Below are some records. Quote exactly the lines from the one that contains "Recreate this scene" through the last, both included, and leave out the pictures.

[Start of ROWS]

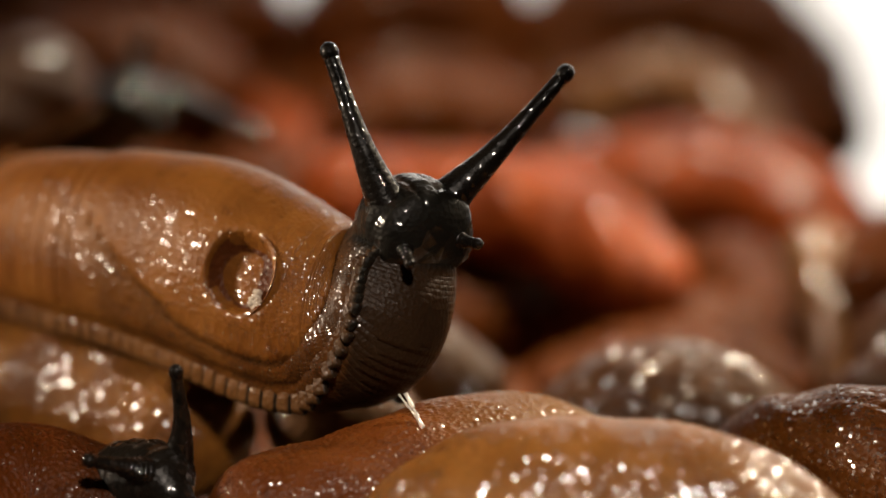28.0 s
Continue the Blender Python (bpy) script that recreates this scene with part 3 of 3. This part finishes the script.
def feeler_times():
    """Tips of the four feelers: right and left upper, right and left lower."""
    return (
        (0, [(-21.8, -6.9, 41.2), (4.4, -2.7, 45.0), (-14.6, -9.8, 31.3), (-4.0, -6.9, 34.0)]),
        (1, [(-23.7, -7.6, 39.0), (3.6, -3.3, 43.0), (-15.5, -10.2, 29.8), (-5.1, -7.7, 31.2)]),
        (2, [(-24.4, -8.7, 38.7), (2.4, -3.6, 41.8), (-16.7, -11.3, 29.5), (-6.0, -9.2, 29.9)]),
        (3, [(-24.1, -5.5, 42.5), (0.8, -3.3, 43.0), (-18.1, -10.7, 31.7), (-8.3, -9.1, 29.9)]),
        (4, [(-24.9, -5.5, 42.6), (-0.5, -3.1, 43.6), (-18.3, -10.9, 30.9), (-8.6, -10.3, 29.6)]),
        (6.5, [(-32.0, -7.5, 39.2), (-6.7, -11.3, 37.0), (-23.4, -10.6, 28.4), (-14.8, -12.4, 25.8)]),
        (7.5, [(-34.7, -9.6, 35.4), (-7.1, -13.7, 35.7), (-23.7, -11.4, 25.5), (-15.1, -12.5, 25.4)]),
        (8, [(-34.2, -10.0, 34.0), (-7.8, -14.1, 34.4), (-24.6, -11.6, 25.0), (-14.8, -12.5, 25.3)]),
        (9, [(-33.9, -9.3, 33.0), (-8.6, -16.1, 31.1), (-25.3, -11.6, 24.8), (-15.5, -12.6, 25.1)]),
        (10, [(-31.4, -8.6, 35.5), (-9.4, -16.3, 30.2), (-24.3, -10.5, 25.2), (-15.8, -12.6, 25.2)]),
        (11, [(-29.2, -8.4, 36.3), (-10.1, -14.8, 31.8), (-23.1, -9.9, 27.2), (-16.3, -12.4, 25.8)]),
        (12, [(-27.9, -6.1, 36.9), (-9.7, -12.2, 33.7), (-22.9, -9.6, 28.4), (-16.1, -12.4, 25.9)]),
        (13, [(-27.2, -4.8, 37.7), (-8.1, -10.8, 35.1), (-22.8, -9.2, 29.7), (-15.5, -12.1, 26.8)]),
        (13.5, [(-27.3, -4.7, 38.3), (-7.1, -8.4, 36.1), (-22.0, -8.9, 30.8), (-15.4, -11.9, 27.7)]),
        (15.5, [(-20.8, -4.0, 44.2), (-1.9, -2.4, 46.0), (-16.2, -9.7, 35.1), (-8.5, -6.8, 34.6)]),
        (16, [(-17.6, -3.5, 46.0), (0.9, -0.8, 48.0), (-12.9, -9.5, 36.0), (-5.6, -5.4, 35.6)]),
        (17, [(-11.8, -4.2, 47.2), (6.2, 2.4, 48.4), (-7.8, -8.7, 34.9), (-0.4, -3.5, 35.1)]),
        (18, [(0.9, -4.0, 51.4), (13.3, 8.8, 52.6), (3.0, -6.5, 39.0), (7.1, -0.1, 39.7)]),
        (19, [(10.5, -4.8, 48.7), (20.5, 8.8, 48.9), (8.9, -7.1, 37.0), (11.7, -0.6, 37.8)]),
        (20, [(11.6, -6.5, 46.3), (25.2, 6.6, 41.3), (8.2, -7.6, 35.2), (12.7, -1.7, 34.0)]),
        (21, [(10.7, -6.7, 45.5), (27.0, 5.7, 38.1), (8.3, -7.7, 34.9), (12.5, -1.9, 33.5)]),
        (22, [(11.9, -5.5, 46.2), (27.8, 5.4, 37.0), (8.5, -7.6, 35.1), (12.2, -1.8, 33.7)]),
        (23, [(11.6, -4.0, 47.9), (28.0, 5.4, 37.2), (9.3, -7.6, 35.3), (12.7, -1.8, 33.8)]),
        (24.5, [(7.2, -0.6, 52.3), (26.7, 5.1, 39.6), (7.2, -6.4, 35.9), (12.9, -2.7, 34.2)]),
        (26.5, [(-1.9, 2.2, 58.6), (20.4, 5.4, 51.6), (2.5, -5.8, 41.5), (8.8, -1.9, 40.7)]),
        (27, [(-3.6, 2.8, 60.8), (18.6, 6.3, 54.6), (1.8, -5.1, 44.1), (7.8, -1.0, 43.9)]),
        (28, [(-7.4, 3.7, 63.8), (12.4, 6.2, 61.5), (-0.7, -5.0, 47.9), (4.9, -1.7, 48.7)]),
        (29, [(-7.8, 4.2, 65.7), (10.4, 7.3, 65.4), (-1.4, -4.7, 49.0), (5.0, -0.8, 51.6)]),
        (30, [(-3.9, 4.2, 65.5), (13.4, 7.5, 66.2), (1.0, -4.2, 50.7), (8.4, -0.7, 52.1)]),
        (31, [(-8.1, 4.4, 66.1), (11.6, 8.0, 68.0), (-0.8, -4.0, 51.5), (6.8, -0.3, 53.4)]),
        (32, [(-7.4, 3.7, 63.8), (15.0, 7.2, 65.1), (0.0, -4.1, 51.0), (7.6, -1.1, 50.6)]),
    )


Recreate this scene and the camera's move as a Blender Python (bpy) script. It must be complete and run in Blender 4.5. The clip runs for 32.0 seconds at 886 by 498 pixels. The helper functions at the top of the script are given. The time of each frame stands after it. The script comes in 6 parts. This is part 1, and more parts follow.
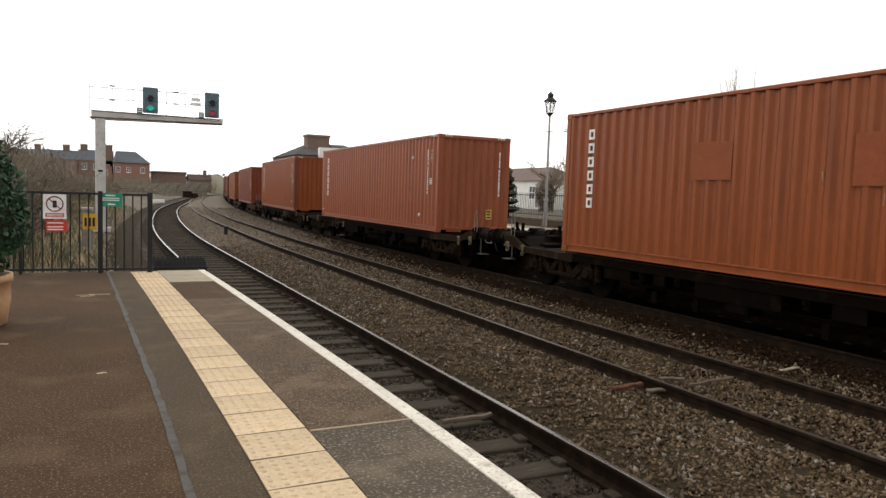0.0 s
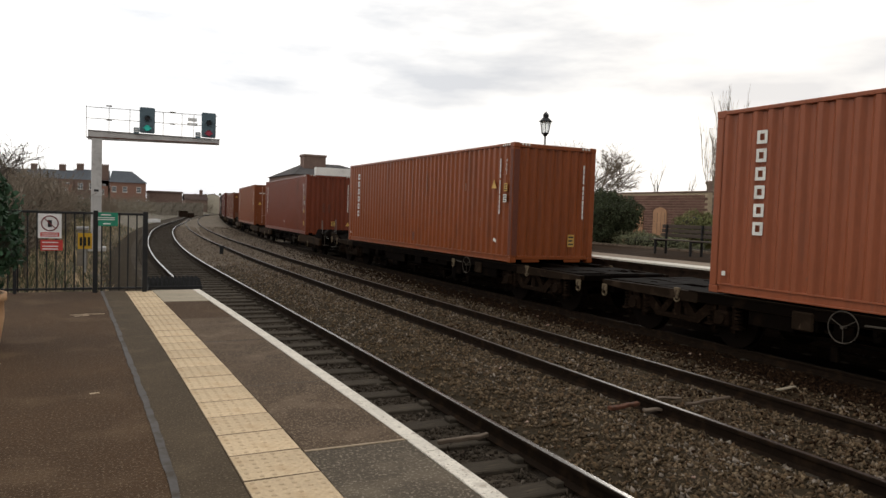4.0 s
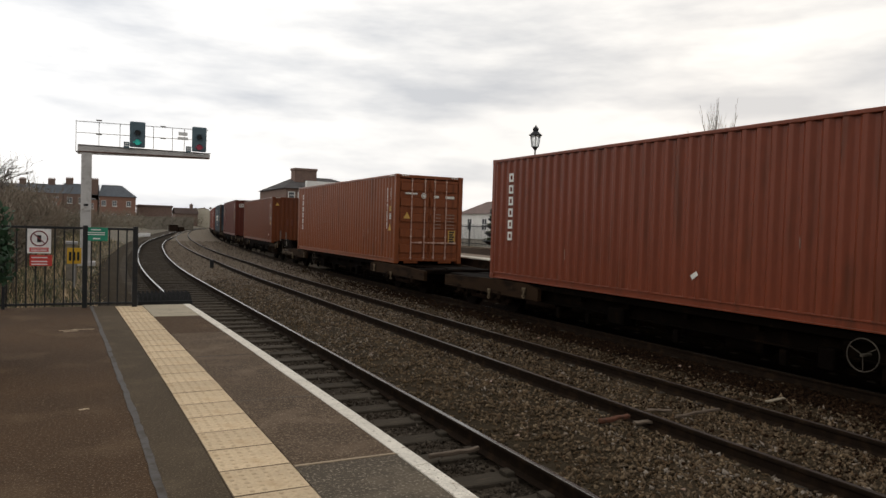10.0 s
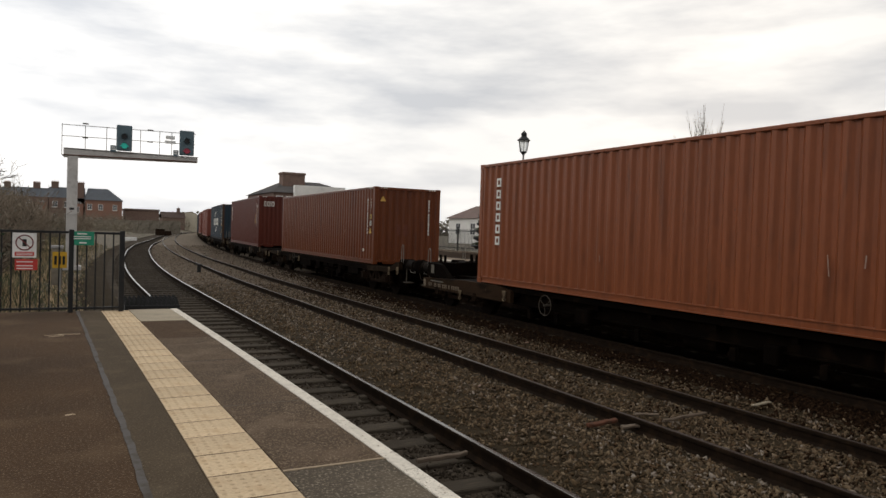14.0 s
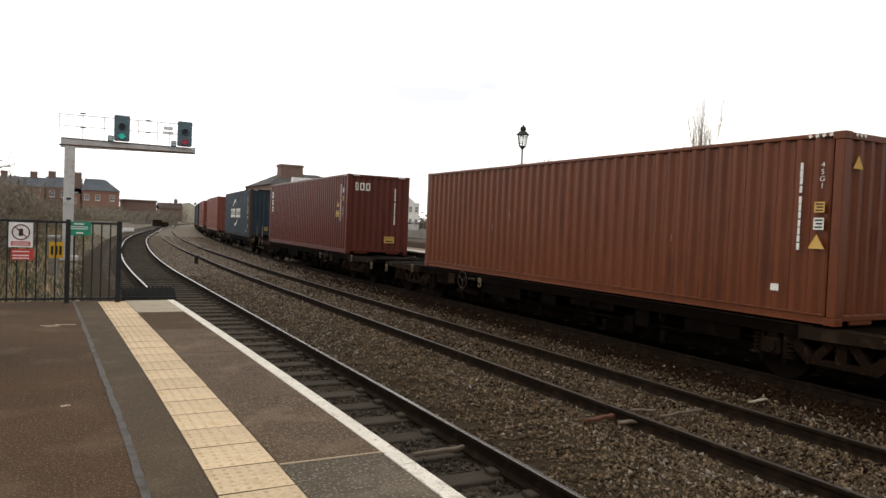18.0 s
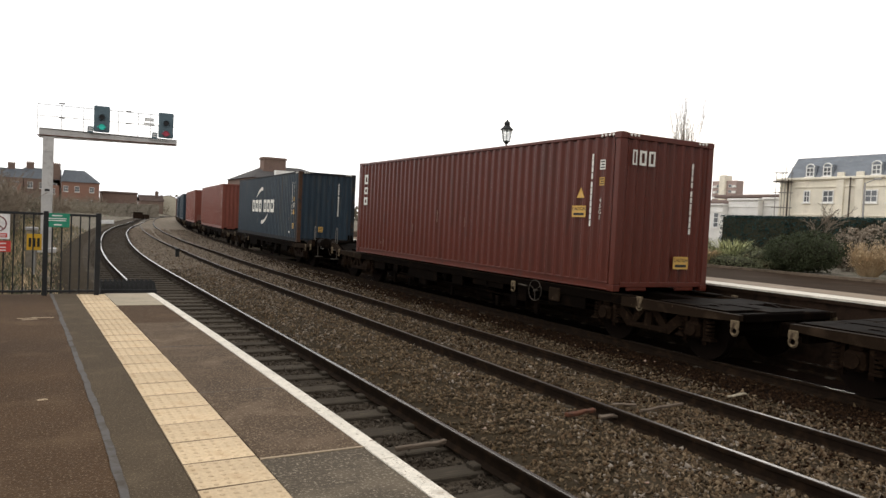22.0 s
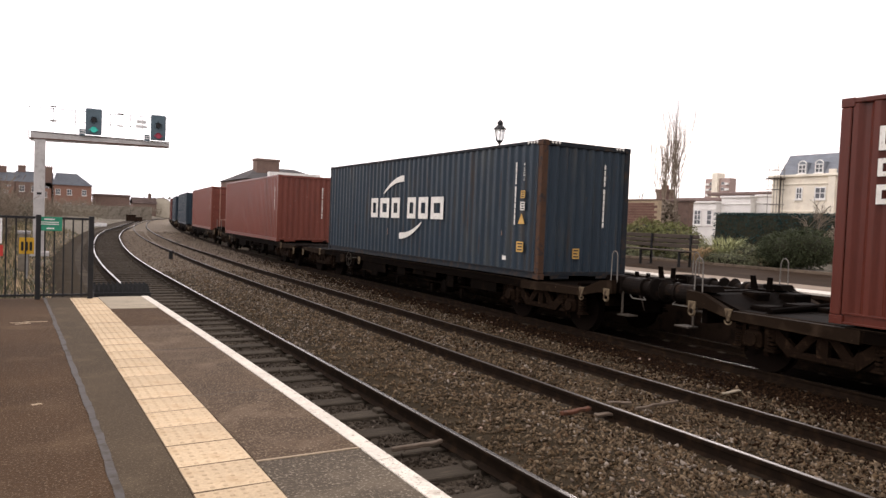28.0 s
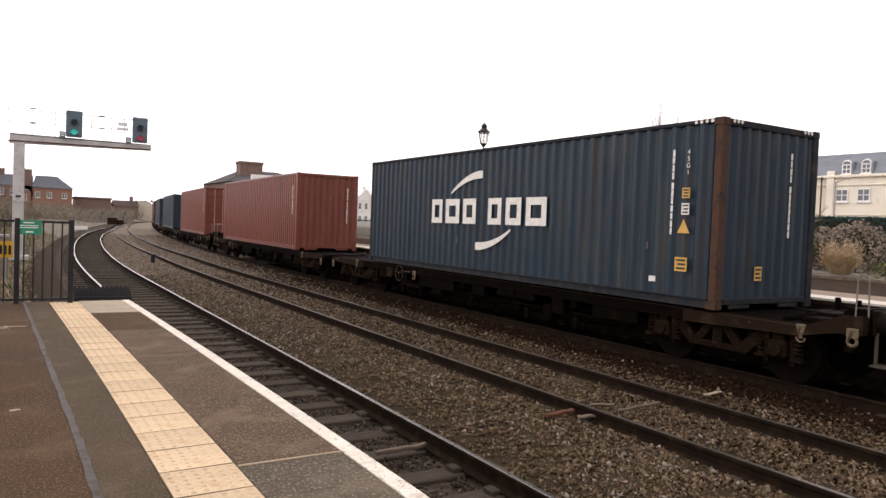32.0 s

[End of ROWS]

EXERCISE SOLUTION —
Recreate this scene and the camera's move as a Blender Python (bpy) script. It must be complete and run in Blender 4.5. The clip runs for 32.0 seconds at 886 by 498 pixels. The helper functions at the top of the script are given. The time of each frame stands after it. The script comes in 6 parts. This is part 1, and more parts follow.
0.0 s
4.0 s
10.0 s
14.0 s
18.0 s
22.0 s
28.0 s
32.0 s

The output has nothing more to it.